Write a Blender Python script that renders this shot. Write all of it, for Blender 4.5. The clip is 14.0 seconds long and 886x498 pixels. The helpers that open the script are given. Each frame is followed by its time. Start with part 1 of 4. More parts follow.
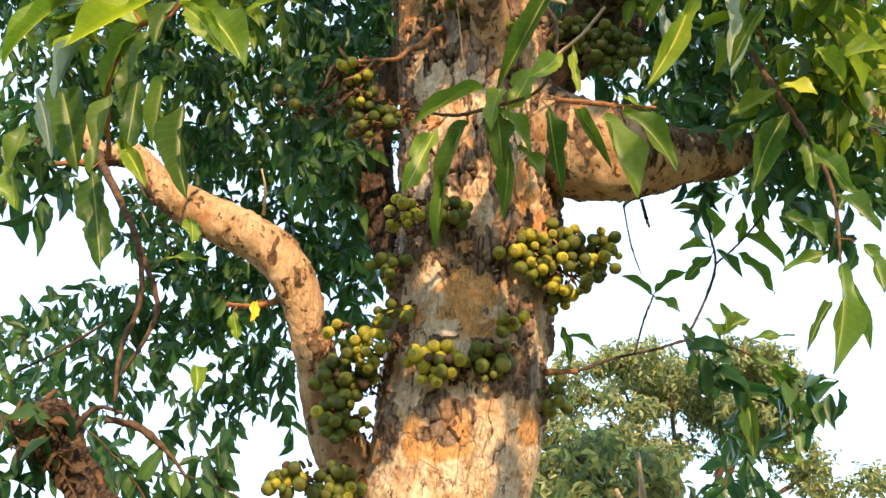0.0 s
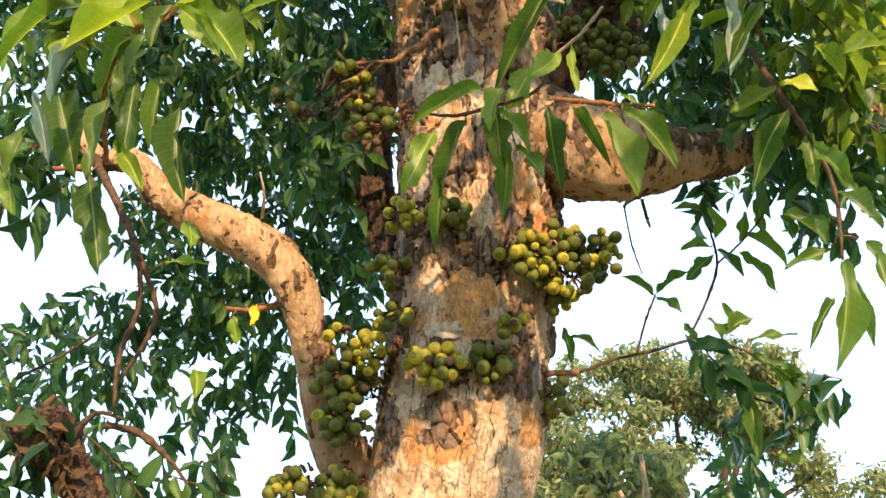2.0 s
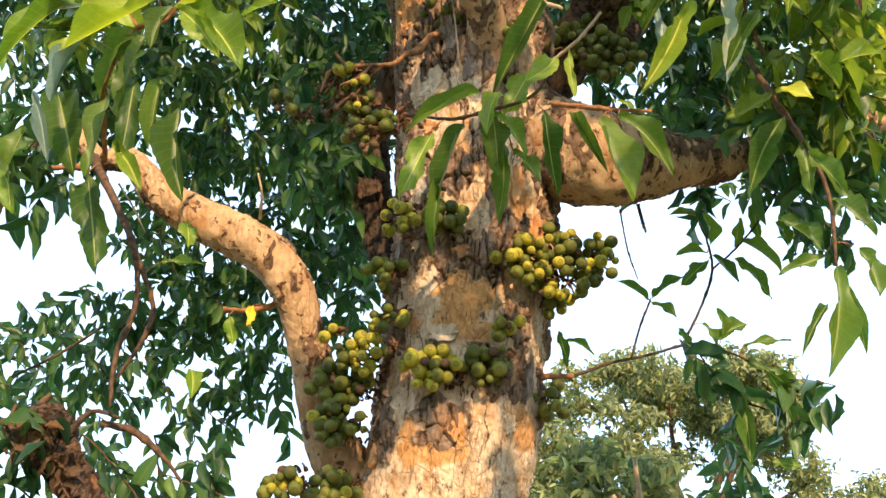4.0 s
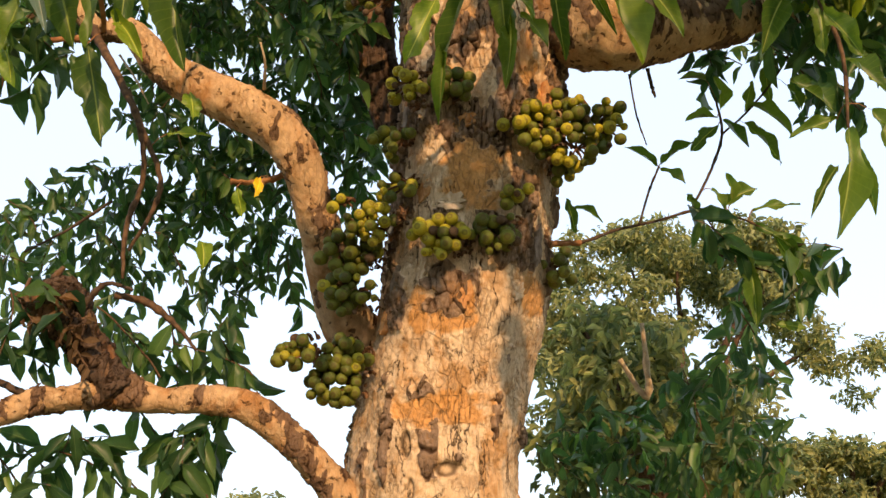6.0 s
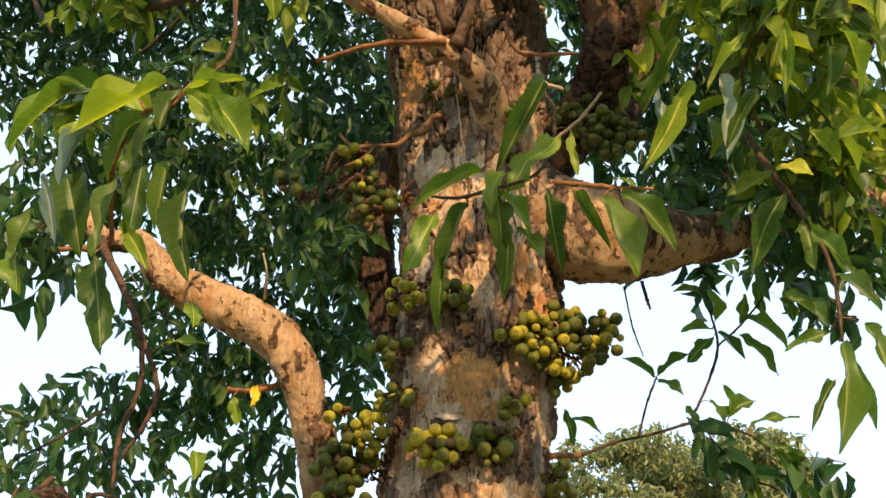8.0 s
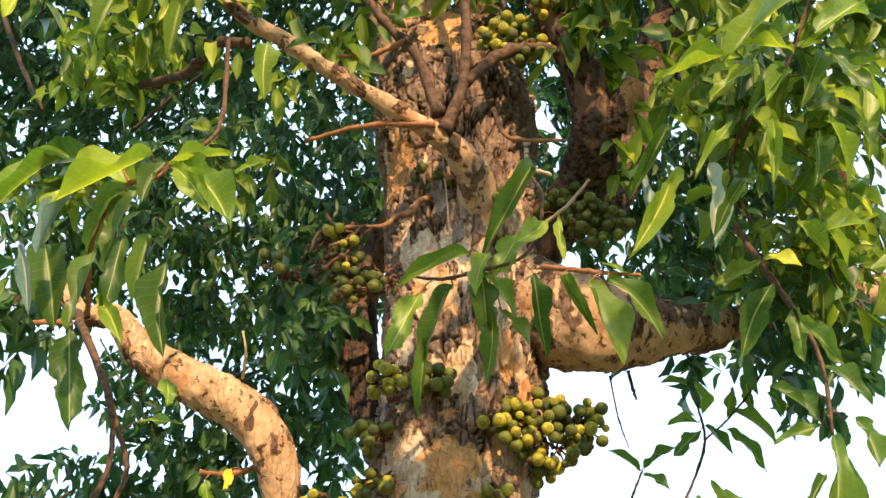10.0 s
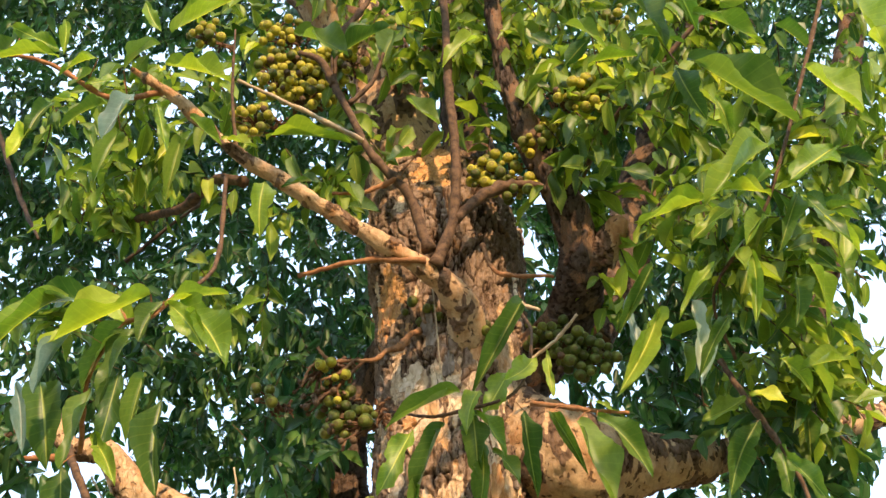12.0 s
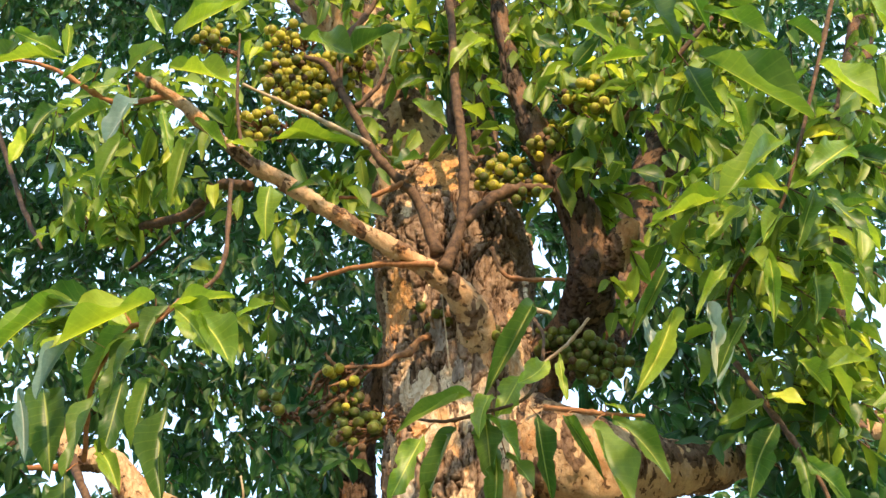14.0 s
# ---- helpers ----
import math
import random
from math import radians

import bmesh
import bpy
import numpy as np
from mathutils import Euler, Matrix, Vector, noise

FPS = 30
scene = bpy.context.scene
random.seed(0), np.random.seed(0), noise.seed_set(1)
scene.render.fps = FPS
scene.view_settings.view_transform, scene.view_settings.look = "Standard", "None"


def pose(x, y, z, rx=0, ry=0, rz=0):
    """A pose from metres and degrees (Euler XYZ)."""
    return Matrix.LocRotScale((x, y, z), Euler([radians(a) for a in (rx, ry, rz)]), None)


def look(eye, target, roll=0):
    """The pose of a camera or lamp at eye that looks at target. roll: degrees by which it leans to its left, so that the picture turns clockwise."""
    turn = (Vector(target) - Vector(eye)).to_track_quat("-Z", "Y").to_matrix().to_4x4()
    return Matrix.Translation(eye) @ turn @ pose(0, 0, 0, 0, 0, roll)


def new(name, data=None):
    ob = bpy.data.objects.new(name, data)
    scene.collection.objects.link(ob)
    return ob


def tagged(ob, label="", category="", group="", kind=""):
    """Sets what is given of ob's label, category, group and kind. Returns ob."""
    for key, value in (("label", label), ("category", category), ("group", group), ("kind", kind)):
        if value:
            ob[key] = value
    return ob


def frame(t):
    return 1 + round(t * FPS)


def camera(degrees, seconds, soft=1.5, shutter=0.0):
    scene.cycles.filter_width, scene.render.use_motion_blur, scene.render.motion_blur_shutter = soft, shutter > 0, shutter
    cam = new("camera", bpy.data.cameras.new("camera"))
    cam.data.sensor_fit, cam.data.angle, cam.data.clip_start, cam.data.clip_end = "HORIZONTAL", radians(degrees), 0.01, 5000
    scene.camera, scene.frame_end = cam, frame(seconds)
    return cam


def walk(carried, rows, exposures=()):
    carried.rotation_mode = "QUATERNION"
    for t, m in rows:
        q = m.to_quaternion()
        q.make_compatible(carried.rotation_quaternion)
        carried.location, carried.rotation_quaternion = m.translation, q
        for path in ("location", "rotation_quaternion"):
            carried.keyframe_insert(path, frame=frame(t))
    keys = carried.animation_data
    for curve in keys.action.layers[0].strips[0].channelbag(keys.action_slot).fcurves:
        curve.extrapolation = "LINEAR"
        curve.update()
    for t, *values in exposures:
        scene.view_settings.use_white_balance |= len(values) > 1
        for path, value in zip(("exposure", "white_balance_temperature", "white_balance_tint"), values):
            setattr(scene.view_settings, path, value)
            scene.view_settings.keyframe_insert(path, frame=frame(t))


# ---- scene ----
cam = camera(46.6, 14.0, 1.5)
# seconds, eye (x, y, z), turn (rx, ry, rz)
ROWS = [
    (0, -0.0013, -0.0082, 1.6128, 112.983, 0.3, 0.005),
    (0.5, 0.0025, -0.0059, 1.6096, 112.845, 0.542, -0.094),
    (1, 0.0027, -0.0021, 1.6113, 113.356, 0.747, 0.379),
    (1.5, 0.0019, 0.0047, 1.6083, 113.44, 0.487, 0.142),
    (2, 0.0054, 0.0116, 1.6075, 113.301, 0.775, 0.326),
    (2.2, 0.0058, 0.0123, 1.6074, 113.396, 0.751, 0.322),
    (4.3, 0.0078, -0.0011, 1.5986, 113.499, 0.273, -0.071),
    (4.5, 0.0063, 0.0029, 1.5986, 112.455, 0.416, 0.047),
    (5, 0.0077, 0.0064, 1.5969, 110.142, 0.366, 0.132),
    (5.5, 0.0074, 0.0171, 1.5938, 107.945, 0.836, 0.447),
    (6, 0.0079, 0.0106, 1.5895, 106.432, 0.924, 0.643),
    (6.5, 0.0049, 0.0077, 1.5857, 106.17, 1.102, 1.073),
    (7, 0.003, -0.0076, 1.5859, 111.68, 0.84, 0.788),
    (7.5, 0.0014, -0.0076, 1.5924, 115.513, 0.494, 0.734),
    (8, 0.0027, -0.0065, 1.5932, 117.909, 0.596, 0.275),
    (8.2, 0.0023, -0.007, 1.5929, 118.507, 0.469, 0.624),
    (10.3, 0.0119, 0.0547, 1.5887, 124.2, -0.286, -1.261),
    (10.5, 0.0135, 0.0484, 1.592, 125.018, -0.185, -1.265),
    (11, -0.0032, -0.0019, 1.5855, 126.409, 0.025, -2.092),
    (11.5, -0.0065, -0.0203, 1.5934, 127.543, 0.266, -1.925),
    (12, -0.006, -0.0393, 1.5995, 129.556, 0.107, -1.732),
    (12.5, -0.0131, -0.0518, 1.6108, 131.11, 0.12, -1.517),
    (13, -0.0192, -0.0036, 1.6202, 132.505, -0.051, -1.637),
    (13.5, -0.0231, 0.0082, 1.6185, 132.701, 0.407, -1.759),
    (14, -0.0231, 0.0281, 1.6071, 130.357, 0.296, -1.329),
]
# seconds, stops, kelvin, tint
EXPOSURES = [(0, 0.6, 6450, 10), (4.3, 0.6, 6450, 10), (5.2, 0.36, 6750, 11), (6.0, -0.08, 7800, 16), (6.5, -0.32, 8300, 18), (7.0, -0.46, 8700, 18), (7.5, -0.4, 9200, 19), (7.9, -0.14, 7500, 13), (8.2, 0.5, 6450, 10), (10.3, 0.7, 6450, 10), (12.3, 0.66, 6500, 10), (13.2, 0.52, 6500, 10), (14, 0.86, 6200, 6)]
walk(cam, [(t, pose(x, y, z, rx, ry, rz)) for t, x, y, z, rx, ry, rz in ROWS], EXPOSURES)

# ---- sky and sun: a low late-afternoon sun behind the viewer ----
SUN_EL, SUN_AZ = 30.0, 168.0
sky_world = bpy.data.worlds.new("sky")
scene.world = sky_world
sky_world.use_nodes = True
wn = sky_world.node_tree
sky = wn.nodes.new("ShaderNodeTexSky")
sky.sky_type, sky.sun_disc = "NISHITA", False
sky.sun_elevation, sky.sun_rotation = radians(SUN_EL), radians(SUN_AZ)
sky.dust_density, sky.air_density = 1.5, 1.0
haze = wn.nodes.new("ShaderNodeHueSaturation")
haze.inputs["Saturation"].default_value, haze.inputs["Value"].default_value = 0.95, 1.0
wn.links.new(sky.outputs[0], haze.inputs["Color"])
veil = wn.nodes.new("ShaderNodeMixRGB")
veil.inputs[0].default_value, veil.inputs[2].default_value = 0.6, (8.2, 11.2, 15.2, 1)
wn.links.new(haze.outputs[0], veil.inputs[1])
wn.links.new(veil.outputs[0], wn.nodes["Background"].inputs[0])
wn.nodes["Background"].inputs[1].default_value = 0.15
sun = new("sun", bpy.data.lights.new("sun", "SUN"))
sun.data.energy, sun.data.angle, sun.data.color = 5.0, radians(0.7), (1.0, 0.67, 0.38)
sun_from = Vector((math.sin(radians(SUN_AZ)) * math.cos(radians(SUN_EL)), math.cos(radians(SUN_AZ)) * math.cos(radians(SUN_EL)), math.sin(radians(SUN_EL))))
sun.matrix_world = look(sun_from * 40, (0, 0, 0))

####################

# Work to do:
All of the data needs repeating exactly, but the pictures do not.

# Answer in full:
Write a Blender Python script that renders this shot. Write all of it, for Blender 4.5. The clip is 14.0 seconds long and 886x498 pixels. The helpers that open the script are given. Each frame is followed by its time. Start with part 1 of 4. More parts follow.
0.0 s
2.0 s
4.0 s
6.0 s
8.0 s
10.0 s
12.0 s
14.0 s
# ---- helpers ----
import math
import random
from math import radians

import bmesh
import bpy
import numpy as np
from mathutils import Euler, Matrix, Vector, noise

FPS = 30
scene = bpy.context.scene
random.seed(0), np.random.seed(0), noise.seed_set(1)
scene.render.fps = FPS
scene.view_settings.view_transform, scene.view_settings.look = "Standard", "None"


def pose(x, y, z, rx=0, ry=0, rz=0):
    """A pose from metres and degrees (Euler XYZ)."""
    return Matrix.LocRotScale((x, y, z), Euler([radians(a) for a in (rx, ry, rz)]), None)


def look(eye, target, roll=0):
    """The pose of a camera or lamp at eye that looks at target. roll: degrees by which it leans to its left, so that the picture turns clockwise."""
    turn = (Vector(target) - Vector(eye)).to_track_quat("-Z", "Y").to_matrix().to_4x4()
    return Matrix.Translation(eye) @ turn @ pose(0, 0, 0, 0, 0, roll)


def new(name, data=None):
    ob = bpy.data.objects.new(name, data)
    scene.collection.objects.link(ob)
    return ob


def tagged(ob, label="", category="", group="", kind=""):
    """Sets what is given of ob's label, category, group and kind. Returns ob."""
    for key, value in (("label", label), ("category", category), ("group", group), ("kind", kind)):
        if value:
            ob[key] = value
    return ob


def frame(t):
    return 1 + round(t * FPS)


def camera(degrees, seconds, soft=1.5, shutter=0.0):
    scene.cycles.filter_width, scene.render.use_motion_blur, scene.render.motion_blur_shutter = soft, shutter > 0, shutter
    cam = new("camera", bpy.data.cameras.new("camera"))
    cam.data.sensor_fit, cam.data.angle, cam.data.clip_start, cam.data.clip_end = "HORIZONTAL", radians(degrees), 0.01, 5000
    scene.camera, scene.frame_end = cam, frame(seconds)
    return cam


def walk(carried, rows, exposures=()):
    carried.rotation_mode = "QUATERNION"
    for t, m in rows:
        q = m.to_quaternion()
        q.make_compatible(carried.rotation_quaternion)
        carried.location, carried.rotation_quaternion = m.translation, q
        for path in ("location", "rotation_quaternion"):
            carried.keyframe_insert(path, frame=frame(t))
    keys = carried.animation_data
    for curve in keys.action.layers[0].strips[0].channelbag(keys.action_slot).fcurves:
        curve.extrapolation = "LINEAR"
        curve.update()
    for t, *values in exposures:
        scene.view_settings.use_white_balance |= len(values) > 1
        for path, value in zip(("exposure", "white_balance_temperature", "white_balance_tint"), values):
            setattr(scene.view_settings, path, value)
            scene.view_settings.keyframe_insert(path, frame=frame(t))


# ---- scene ----
cam = camera(46.6, 14.0, 1.5)
# seconds, eye (x, y, z), turn (rx, ry, rz)
ROWS = [
    (0, -0.0013, -0.0082, 1.6128, 112.983, 0.3, 0.005),
    (0.5, 0.0025, -0.0059, 1.6096, 112.845, 0.542, -0.094),
    (1, 0.0027, -0.0021, 1.6113, 113.356, 0.747, 0.379),
    (1.5, 0.0019, 0.0047, 1.6083, 113.44, 0.487, 0.142),
    (2, 0.0054, 0.0116, 1.6075, 113.301, 0.775, 0.326),
    (2.2, 0.0058, 0.0123, 1.6074, 113.396, 0.751, 0.322),
    (4.3, 0.0078, -0.0011, 1.5986, 113.499, 0.273, -0.071),
    (4.5, 0.0063, 0.0029, 1.5986, 112.455, 0.416, 0.047),
    (5, 0.0077, 0.0064, 1.5969, 110.142, 0.366, 0.132),
    (5.5, 0.0074, 0.0171, 1.5938, 107.945, 0.836, 0.447),
    (6, 0.0079, 0.0106, 1.5895, 106.432, 0.924, 0.643),
    (6.5, 0.0049, 0.0077, 1.5857, 106.17, 1.102, 1.073),
    (7, 0.003, -0.0076, 1.5859, 111.68, 0.84, 0.788),
    (7.5, 0.0014, -0.0076, 1.5924, 115.513, 0.494, 0.734),
    (8, 0.0027, -0.0065, 1.5932, 117.909, 0.596, 0.275),
    (8.2, 0.0023, -0.007, 1.5929, 118.507, 0.469, 0.624),
    (10.3, 0.0119, 0.0547, 1.5887, 124.2, -0.286, -1.261),
    (10.5, 0.0135, 0.0484, 1.592, 125.018, -0.185, -1.265),
    (11, -0.0032, -0.0019, 1.5855, 126.409, 0.025, -2.092),
    (11.5, -0.0065, -0.0203, 1.5934, 127.543, 0.266, -1.925),
    (12, -0.006, -0.0393, 1.5995, 129.556, 0.107, -1.732),
    (12.5, -0.0131, -0.0518, 1.6108, 131.11, 0.12, -1.517),
    (13, -0.0192, -0.0036, 1.6202, 132.505, -0.051, -1.637),
    (13.5, -0.0231, 0.0082, 1.6185, 132.701, 0.407, -1.759),
    (14, -0.0231, 0.0281, 1.6071, 130.357, 0.296, -1.329),
]
# seconds, stops, kelvin, tint
EXPOSURES = [(0, 0.6, 6450, 10), (4.3, 0.6, 6450, 10), (5.2, 0.36, 6750, 11), (6.0, -0.08, 7800, 16), (6.5, -0.32, 8300, 18), (7.0, -0.46, 8700, 18), (7.5, -0.4, 9200, 19), (7.9, -0.14, 7500, 13), (8.2, 0.5, 6450, 10), (10.3, 0.7, 6450, 10), (12.3, 0.66, 6500, 10), (13.2, 0.52, 6500, 10), (14, 0.86, 6200, 6)]
walk(cam, [(t, pose(x, y, z, rx, ry, rz)) for t, x, y, z, rx, ry, rz in ROWS], EXPOSURES)

# ---- sky and sun: a low late-afternoon sun behind the viewer ----
SUN_EL, SUN_AZ = 30.0, 168.0
sky_world = bpy.data.worlds.new("sky")
scene.world = sky_world
sky_world.use_nodes = True
wn = sky_world.node_tree
sky = wn.nodes.new("ShaderNodeTexSky")
sky.sky_type, sky.sun_disc = "NISHITA", False
sky.sun_elevation, sky.sun_rotation = radians(SUN_EL), radians(SUN_AZ)
sky.dust_density, sky.air_density = 1.5, 1.0
haze = wn.nodes.new("ShaderNodeHueSaturation")
haze.inputs["Saturation"].default_value, haze.inputs["Value"].default_value = 0.95, 1.0
wn.links.new(sky.outputs[0], haze.inputs["Color"])
veil = wn.nodes.new("ShaderNodeMixRGB")
veil.inputs[0].default_value, veil.inputs[2].default_value = 0.6, (8.2, 11.2, 15.2, 1)
wn.links.new(haze.outputs[0], veil.inputs[1])
wn.links.new(veil.outputs[0], wn.nodes["Background"].inputs[0])
wn.nodes["Background"].inputs[1].default_value = 0.15
sun = new("sun", bpy.data.lights.new("sun", "SUN"))
sun.data.energy, sun.data.angle, sun.data.color = 5.0, radians(0.7), (1.0, 0.67, 0.38)
sun_from = Vector((math.sin(radians(SUN_AZ)) * math.cos(radians(SUN_EL)), math.cos(radians(SUN_AZ)) * math.cos(radians(SUN_EL)), math.sin(radians(SUN_EL))))
sun.matrix_world = look(sun_from * 40, (0, 0, 0))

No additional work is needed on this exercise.